Saturday, September 26, 2009

Rodney Stark and Michael Bird - Orthodoxy and Heresy

Following on my recent theme of orthodoxy and heresy [1, 2, 3, 4], Walter Bauer, Ehrman's Lost Christianities and Pagels I would like to plug a post by Michael Bird at Euaggelion on the issue. Bird has provided a number of great quotes from Rodney Stark's  Cities of God which I would love to share (and note here so I can find them at a later date!)
"Purely as a matter of faith, one is free to prefer Gnostic interpretations and to avow that they give us access to secret knowledge concerning a more authentic Christianity, as several popular authors have recently done. But one is not free to claim that the early church fathers rejected these writings for nefarious reasons. The conflicts between many of these manuscripts and the New Testament are so monumental that no thinking person could embrace both (p. 142)."
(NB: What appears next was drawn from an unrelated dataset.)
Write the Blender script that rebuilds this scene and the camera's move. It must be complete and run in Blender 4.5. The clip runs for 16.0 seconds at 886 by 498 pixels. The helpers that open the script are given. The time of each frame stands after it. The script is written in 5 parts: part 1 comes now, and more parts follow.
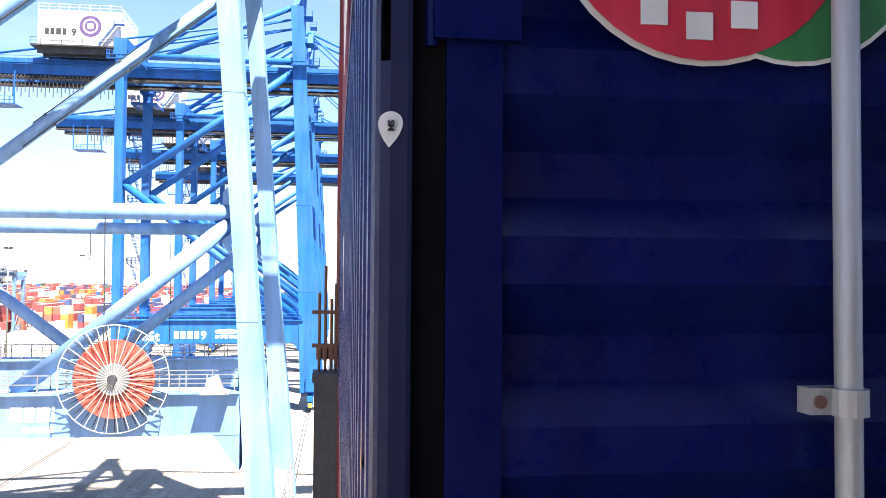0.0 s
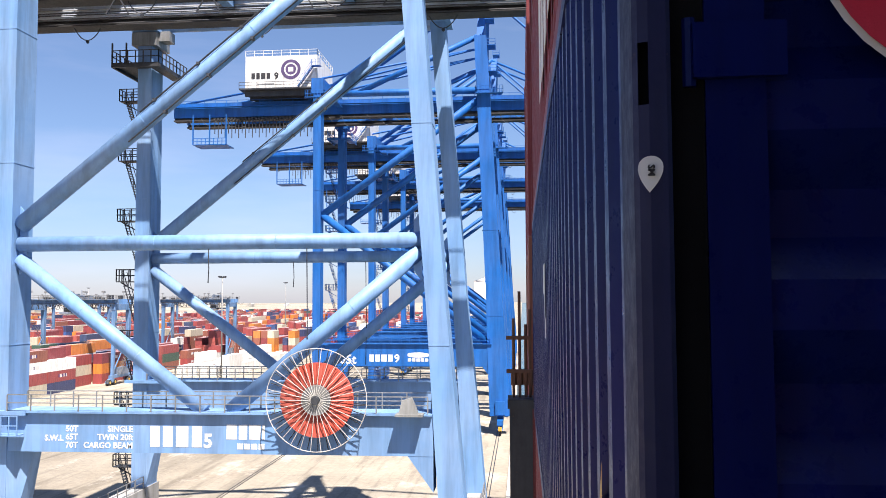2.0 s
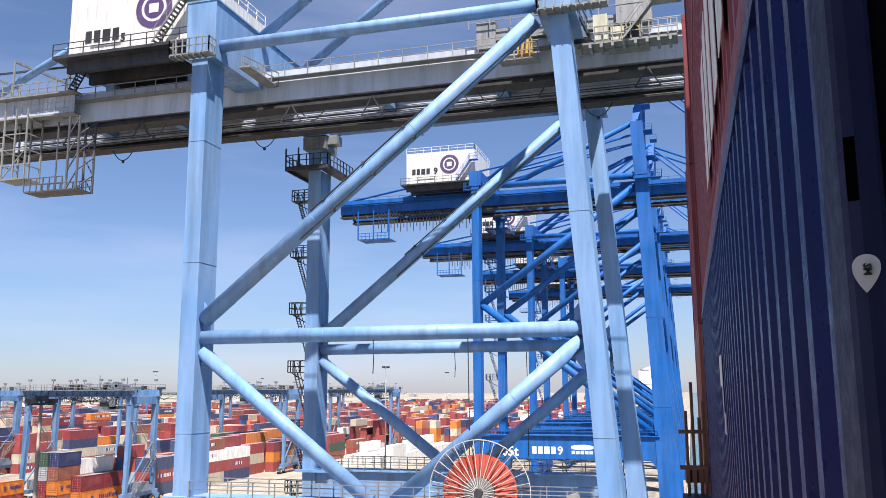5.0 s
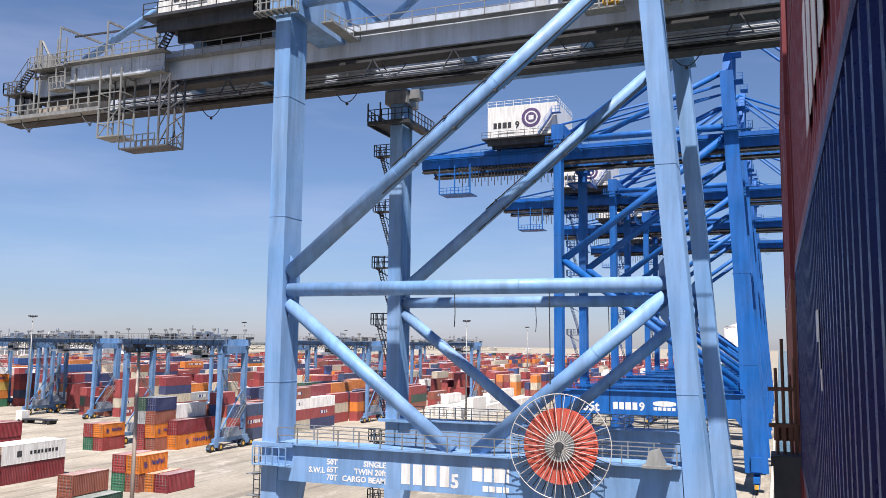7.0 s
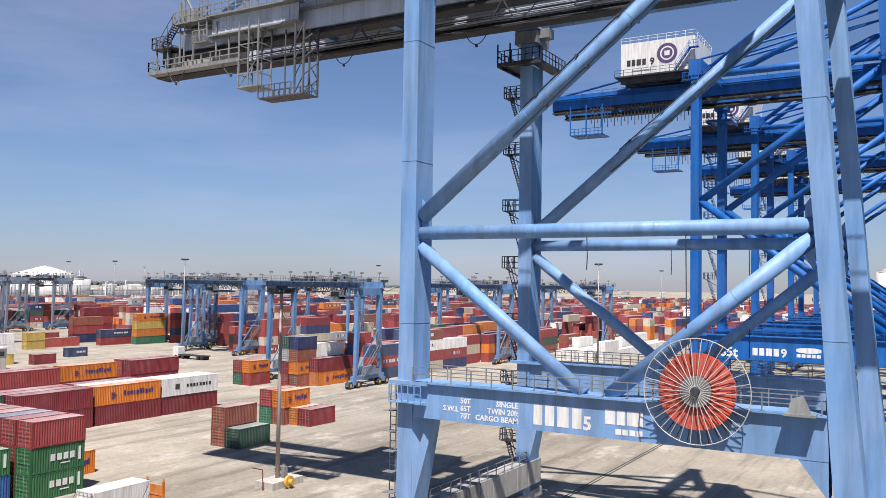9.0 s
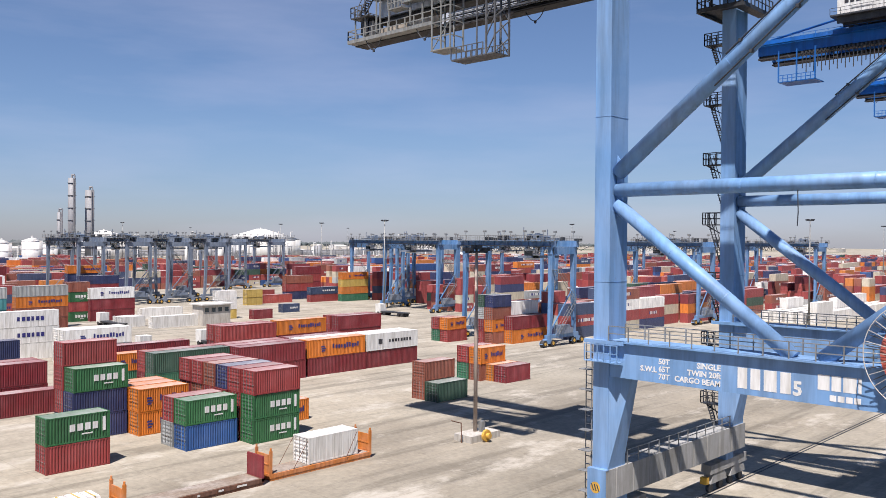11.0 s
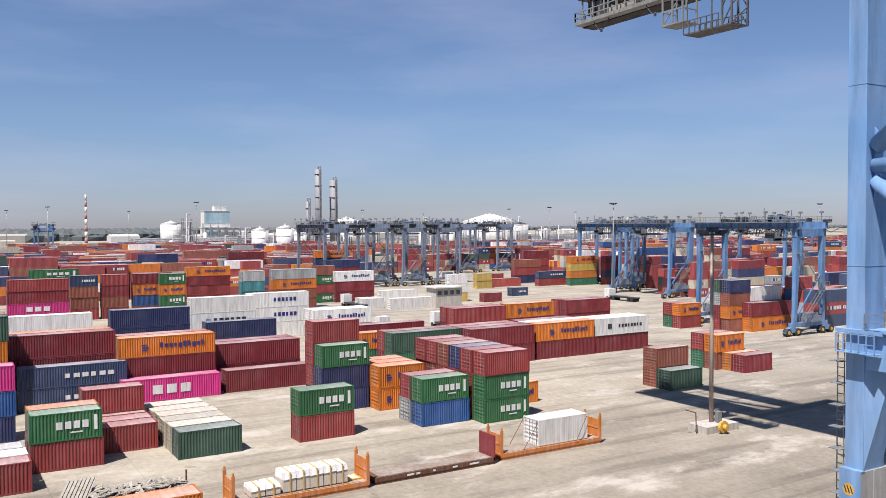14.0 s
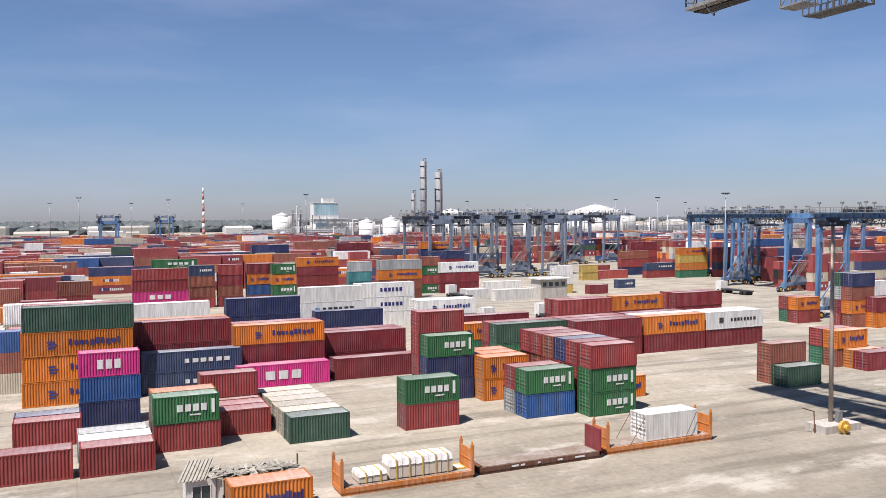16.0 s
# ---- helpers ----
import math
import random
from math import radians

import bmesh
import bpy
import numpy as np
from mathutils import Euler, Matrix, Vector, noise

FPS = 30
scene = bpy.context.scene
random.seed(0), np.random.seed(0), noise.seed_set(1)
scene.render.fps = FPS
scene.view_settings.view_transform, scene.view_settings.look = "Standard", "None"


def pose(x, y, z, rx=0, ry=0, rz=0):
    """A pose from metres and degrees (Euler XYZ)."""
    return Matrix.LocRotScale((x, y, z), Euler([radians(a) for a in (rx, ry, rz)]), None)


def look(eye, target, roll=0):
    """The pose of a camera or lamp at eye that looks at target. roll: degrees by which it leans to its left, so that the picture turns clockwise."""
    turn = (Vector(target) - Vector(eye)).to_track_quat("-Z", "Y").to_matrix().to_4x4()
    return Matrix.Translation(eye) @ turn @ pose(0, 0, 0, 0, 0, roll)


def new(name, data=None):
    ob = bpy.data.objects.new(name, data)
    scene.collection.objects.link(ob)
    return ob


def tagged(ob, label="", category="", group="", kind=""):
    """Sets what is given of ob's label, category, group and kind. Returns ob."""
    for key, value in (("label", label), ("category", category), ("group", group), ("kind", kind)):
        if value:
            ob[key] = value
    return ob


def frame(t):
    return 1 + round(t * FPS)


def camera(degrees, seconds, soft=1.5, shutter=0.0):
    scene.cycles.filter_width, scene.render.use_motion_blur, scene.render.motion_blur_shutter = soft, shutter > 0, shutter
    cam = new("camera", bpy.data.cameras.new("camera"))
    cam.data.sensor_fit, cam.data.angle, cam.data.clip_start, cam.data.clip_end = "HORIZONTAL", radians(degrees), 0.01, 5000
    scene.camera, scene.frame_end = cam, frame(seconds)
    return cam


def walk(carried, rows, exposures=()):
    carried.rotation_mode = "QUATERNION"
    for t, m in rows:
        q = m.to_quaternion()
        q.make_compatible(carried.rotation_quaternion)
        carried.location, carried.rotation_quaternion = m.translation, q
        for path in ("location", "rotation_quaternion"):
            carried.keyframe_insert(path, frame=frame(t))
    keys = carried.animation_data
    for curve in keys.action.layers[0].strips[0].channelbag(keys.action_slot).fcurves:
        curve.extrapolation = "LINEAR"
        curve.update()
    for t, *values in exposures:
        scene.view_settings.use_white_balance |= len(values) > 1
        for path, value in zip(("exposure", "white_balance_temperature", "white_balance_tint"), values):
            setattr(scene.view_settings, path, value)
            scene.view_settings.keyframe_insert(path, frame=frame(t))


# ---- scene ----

"Elaine Pagels stresses that the Gnostic writers 'did not regard themselves as "heretics"'. Of course note. But the issue of heresy is hardly a matter of self-designation. Let us assume that these writers (including forgers) sincerely believed that they possessed the truth and that the conventional Christians had it all wrong, while the conventional Christians were equally sure that theirs was the true Christianity. Within the confines of faith, the charge of heresy can be resolved objectively only on the basis of which side more accurately transmitted the original teachings of Jesus. That decision must come down to sources (p. 152)."

"Had the Gnostics prevailed, they presumably would be viewed today rather more in the manner that Pagels and other 'Ivy League' Gnostics would wish, assuming that such a thing as Christianity still existed. But the Gnostics did not prevail, because they did not present nearly so plausible a faith, nor did they seem to understand how to create sturdy organizations. Instead, most of them did and taught their own 'thing'. To sum up, the Gnostics gospels were rejected for good reason: they constitute idiosyncratic, often lurid personal visions reported by scholarly mystics, ambitious pretenders, and various outsiders who found their life's calling in dissent. Whatever else might be said about them, surely they were heretics. As N.T. Wright put it, they 'represent ... a form of spirituality which, while still claiming the name of Jesus, has left behind them every things that made Jesus who he was, and that made the early Christians what they were' (p. 154)."
 I believe Stark has hit the nail on the head. That is the point of my discussions on the topic and that of other commentators. As I have earlier noted, the problem with Ehrman and Pagels name dropping alternative 'early' Christianities is that they present (1) later schools of thought and (2) fail to discuss their legitimacy as first century alternatives. Would Ehrman and Pagels take the challenge to argue that Jesus was in fact a Gnostic? We know that Ehrman does not hold this view (see his Apocalyptic historical Jesus based on the earliest sources) yet he makes no qualification in Lost Christianities.

Stark is absolutely correct in stating:
Within the confines of faith, the charge of heresy can be resolved objectively only on the basis of which side more accurately transmitted the original teachings of Jesus. That decision must come down to sources.
As I have repeatedly stressed, we can make an argument for orthodoxy and heresy historically. What do our earliest sources say? When did these alternative movements emerge? Do the alternative movements fit the Jesus movement? Do they fit the context of late second temple Judaism? All legitimate questions that can give a 'faith-free' answer to the debate.